In 2005, Nova Scotia Power opened the Point Tupper Marine Coal Terminal adjacent to the Point Tupper Generating Station. This facility is operated for NSP by Savage Canac Corporation under a long-term contract. It has a 134 m long and 13.6 m wide docking pier located 500 m offshore in the Strait of Canso. This pier is linked to a concrete storage pad by a conveyor belt capable of moving 3000 tons of coal per hour. The facility handles coal imported for the Point Tupper Generating Station and the Trenton Generating Station; coal for Point Tupper is transferred into the plant by front end loader, whereas coal for Trenton is transferred onto rail cars and moved by trains operated by CBNS.

===Emissions===
The plant burns coal and features a single boiler and two chimneys, the taller of which is 107 m high. There are, however, taller structures in the area; the windmills of the Point Tupper Wind Farm, which are approximately 125 m feet high. It consumes 400,000 tonnes of coal per year and currently generates approximately 6% of the province's electricity, while producing roughly 10.7% of the province's air pollution, including hydrochloric acid, sulphuric acid, hexachlorobenzene and mercury. In 2008 the Point Tupper Generating Station created 1.05 million tons of greenhouse gases.

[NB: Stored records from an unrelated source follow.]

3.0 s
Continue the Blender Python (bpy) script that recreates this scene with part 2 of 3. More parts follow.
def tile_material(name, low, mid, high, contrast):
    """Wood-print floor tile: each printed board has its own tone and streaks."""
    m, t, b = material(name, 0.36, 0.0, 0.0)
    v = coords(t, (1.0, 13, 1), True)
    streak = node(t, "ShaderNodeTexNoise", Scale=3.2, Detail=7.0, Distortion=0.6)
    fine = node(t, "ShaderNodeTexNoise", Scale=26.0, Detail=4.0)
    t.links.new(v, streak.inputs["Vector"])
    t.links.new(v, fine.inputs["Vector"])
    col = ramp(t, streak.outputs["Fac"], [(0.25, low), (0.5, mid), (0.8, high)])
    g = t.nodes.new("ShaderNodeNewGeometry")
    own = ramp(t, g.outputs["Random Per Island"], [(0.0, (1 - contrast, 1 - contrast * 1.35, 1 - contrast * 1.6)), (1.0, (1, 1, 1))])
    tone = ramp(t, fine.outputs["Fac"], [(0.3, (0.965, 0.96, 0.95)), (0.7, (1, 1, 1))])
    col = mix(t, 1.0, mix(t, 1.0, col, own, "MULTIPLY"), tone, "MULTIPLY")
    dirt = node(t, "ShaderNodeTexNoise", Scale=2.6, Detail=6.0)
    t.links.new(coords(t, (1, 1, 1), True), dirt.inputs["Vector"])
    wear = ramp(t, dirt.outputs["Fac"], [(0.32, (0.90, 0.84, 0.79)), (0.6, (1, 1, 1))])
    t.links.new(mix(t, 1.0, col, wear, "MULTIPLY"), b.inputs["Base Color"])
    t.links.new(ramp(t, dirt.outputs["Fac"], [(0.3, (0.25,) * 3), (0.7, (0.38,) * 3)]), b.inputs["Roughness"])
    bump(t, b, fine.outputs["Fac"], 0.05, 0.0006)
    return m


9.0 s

In 2008, Nova Scotia Power installed a 'Low-NOx' combustion firing system in the Point Tupper Generating Station to reduce the plant's nitrogen oxide emissions.

==Biomass==
In 2011, the owners of the Point Tupper Generating Station took ownership of an adjacent wood-fired turbine, previously owned by NewPage and capable of producing 60 MW of power. At full capacity it can supply 4% of the province's energy demand, while consuming 750,000 tonnes of biomass per year, the equivalent of 50 tractor loads of wood per day. It began production at about 80 percent capacity in July 2013, using wood supplied from Nova Scotia and Quebec woodlots.